Your home is a tool you use- to show value and care for people. It is not a showcase to prove how talented or creative you are. It does not need to be spotless, updated, renovated or new. It does need to be functional. You need to have spaces to sit and visit, comfortable beds to sleep in, laundry in some state of clean and accessible and counter tops free to cook or do homework or lean across while you listen to your husband talk about his day. It needs to be clean enough. But, perfectionism will never, ever place the highest value on people. It demands the highest value be on performance and end results. In order to really use your home in the way God intends our possessions be used, perfectionism has to be surrendered. To truly care for people, things have be used, and sometimes used up. Messes will be made, bath tubs will gets dirty. Stuff will happen. But if you understand your home is not the prize, it is the tool; and your family and friends are the real treasure, then you can take it all in stride.

Workable systems and daily routines will save your sanity. There are four areas in managing a home that take the most time and produce the most angst: laundry, clutter control, meal planning/cooking and morning in general. After posting an informal question on Facebook, the overwhelming responses affirmed what my experience has been- it’s hard to get a handle on these big four. Over the next two weeks I will continue a series of blogs to tackle each of these, one at a time. But the principle is: you need a way of approaching each area and a daily routine to engage it. For our family, some of these involve other family members and some are solely handled by me. The key is that the system should be simple enough everyone understands it and regularly practiced so it becomes normal. If it requires a spread sheet to explain it, it’s too complicated. If you don’t do it consistently, it will always feel hard and you’ll avoid it. 

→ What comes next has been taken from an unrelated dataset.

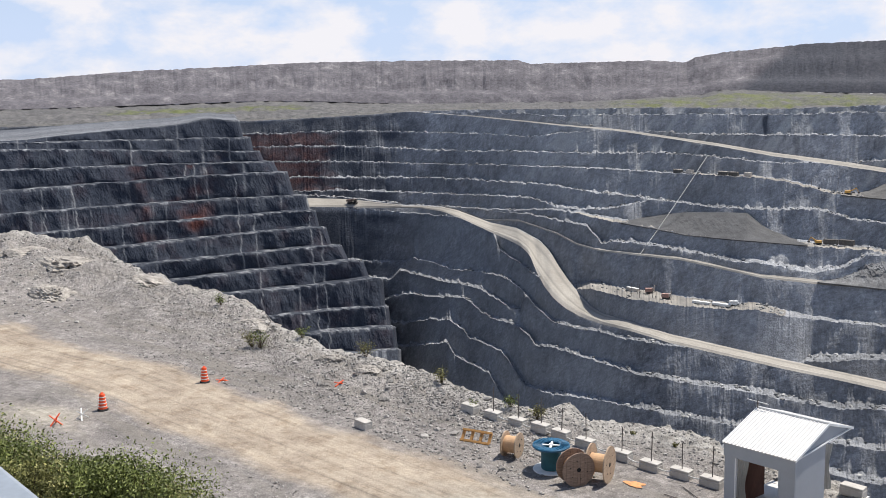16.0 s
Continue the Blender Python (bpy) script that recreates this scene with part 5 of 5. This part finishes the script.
def shrub(at, height, spread, leaves, leaf_size, label, seed, material=None):
    """Stems that fork, with many small leaves round their upper parts."""
    g = np.random.default_rng(seed)
    ob = thing("shrub", Matrix.Translation(at), label, "shrub", "shrubs on the bank")
    stems = bmesh.new()
    tips = []
    for k in range(9):
        a, lean = g.uniform(0, 6.28), g.uniform(0.15, 1.0) * spread
        top = Vector((lean * math.cos(a), lean * math.sin(a), height * g.uniform(0.65, 1.05)))
        mid_ = top * 0.5 + Vector((0, 0, height * 0.08))
        rod((0, 0, -0.1), mid_, 0.028 * height / 1.5, stems, 5, 0.018 * height / 1.5)
        rod(mid_, top, 0.018 * height / 1.5, stems, 5, 0.005)
        for j in range(3):
            s = g.uniform(0.35, 0.9)
            q = top * s + Vector((g.normal(0, 0.2 * spread), g.normal(0, 0.2 * spread), height * 0.12))
            rod(top * s * 0.8, q, 0.008, stems, 4, 0.003)
            tips += [q]
        tips += [top, top * 0.85, top * 0.7, top * 0.5]
    part("woody_stem", stems, TWIG, ob)
    tips = np.array([tuple(t) for t in tips])
    c = tips[g.integers(0, len(tips), leaves)] + g.normal(0, 0.16 * height, (leaves, 3)) * (1.0, 1.0, 0.8)
    c[:, 2] = np.maximum(c[:, 2], 0.04)
    u = g.normal(0, 1, (leaves, 3))
    u /= np.linalg.norm(u, axis=1)[:, None]
    v = np.cross(u, g.normal(0, 1, (leaves, 3)))
    v /= np.linalg.norm(v, axis=1)[:, None]
    s = leaf_size * g.uniform(0.6, 1.4, leaves)[:, None]
    quad = np.stack([c - u * s, c + v * s * 0.45 + u * s * 0.1, c + u * s, c - v * s * 0.45 + u * s * 0.1], 1)
    me = bpy.data.meshes.new("crown")
    me.from_pydata(quad.reshape(-1, 3).tolist(), [], np.arange(4 * leaves).reshape(-1, 4).tolist())
    me.materials.append(material or LEAF)
    crown = new("crown", me)
    crown.parent = ob
    return ob


def on_slope(b, dip, r):
    """A place at bearing b and range r whose ground is the mound."""
    x, y = r * math.sin(radians(b)), r * math.cos(radians(b))
    return Vector((x, y, ground_z(x, y) - 0.05))


g2 = random.Random(8)
SHRUB_TOPS = [(-66, -15.0), (-61.3, -15.9), (-59.2, -16.8), (-57.3, -18.1), (-55.9, -18.2), (-54.2, -18.8), (-52.5, -19.5), (-50.8, -20.7), (-49.1, -21.8)]
for k in range(26):
    b = -65.5 + 14.6 * k / 25 + g2.uniform(-0.4, 0.4)
    r = (21.5, 24.5, 27.5)[k % 3] + g2.uniform(-1.2, 1.2)
    if k % 6 == 4:                                  # bare gravel shows between the clumps
        continue
    at = on_slope(b, 0, r)
    h = LOOKOUT + r * math.tan(radians(float(along(SHRUB_TOPS, b)))) - at.z - g2.uniform(0.0, 0.7)
    h = min(max(h, 0.5), 2.8)
    shrub(at, h * 0.92, 0.32 * h + 0.15, int(2600 * h), 0.042, "dense green leafy shrub on the stony bank below the lookout", 100 + k, LEAF if k % 4 else OLIVE)
for b, inside, h in ((-27.5, 0.5, 0.7), (-29.2, 0.8, 0.6), (-33.5, 0.7, 0.8), (-38.3, 0.9, 0.9), (-31.6, 3.0, 0.5), (-42.2, 0.6, 0.7), (-44.8, 9.0, 1.1), (-45.3, 10, 1.0), (2.6, 1.8, 0.4), (5.9, 1.0, 0.35), (8.1, 2.0, 0.25), (12.9, 1.2, 0.25), (-18.9, 1.6, 0.22), (-21.5, 1.5, 0.22), (-47, 6, 0.8)):
    r = float(np.interp(b, NBE, edge_r)) - inside
    shrub(on_slope(b, 0, r), h, 0.6 * h, int(380 * h), 0.05, "small yellow-green weed tuft among the edge rocks", int(b * 10 + 900), DRYLEAF if int(b * 10) % 2 else LEAF)
for k in range(26):
    b = 12.6 + k * 0.14 + g2.uniform(-0.08, 0.08)
    rr = float(np.interp(b, BE, r_rim)) + g2.uniform(14, 30)
    zz = float(np.interp(b, BE, z_rim)) + 0.3
    shrub(Vector((rr * math.sin(radians(b)), rr * math.cos(radians(b)), zz)), g2.uniform(2.0, 5.0), 2.6, 520, 0.34, "green bush on the far pit rim", 700 + k)

# ---------------------------------------------------------------- the lookout's rail
GALV = simple("galvanised_rail", (0.48, 0.52, 0.56), 0.45, 0.6, vary=0.12, scale=6)
rail = thing("handrail", pose(-1.725, 1.157, -0.295, 0, 0, -14.5), "grey galvanised handrail of the lookout", "handrail")
part("rail_bar", box((3.9, 0.19, 0.06), (-1.05, -0.095, 14.215), bevel=0.015), GALV, rail)
part("infill_panel", box((3.6, 0.02, 0.9), (-0.9, -0.12, 13.72), bevel=0.004), GALV, rail)
part("bottom_rail", box((3.6, 0.06, 0.05), (-0.9, -0.07, 13.24), bevel=0.01), GALV, rail)
for x in (-2.6, -0.9, 0.8):
    part("post", box((0.06, 0.06, 2.6), (x, -0.07, 12.9), bevel=0.008), GALV, rail)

Again, the first step in learning to manage your home is checking your heart. Make sure the emphasis is on the people who live there, not the home itself. The second step is identifying what is not working currently in the “big four” which can be done quickly by asking this: where are you frequently frustrated or constantly inventing a new way to tackle it. Wherever you find yourself doing either, something is not working. After answering that question, you will be able to begin solving the problem in a simple and consistent way.

I am truly thankful I was raised in a home with a mom who was gifted and devoted to using our home to care for us. If you didn’t have that kind of mom, don’t be discouraged. God places us in community to teach each other and learn from one another. I am looking forward to this series and welcome feedback and questions as we go.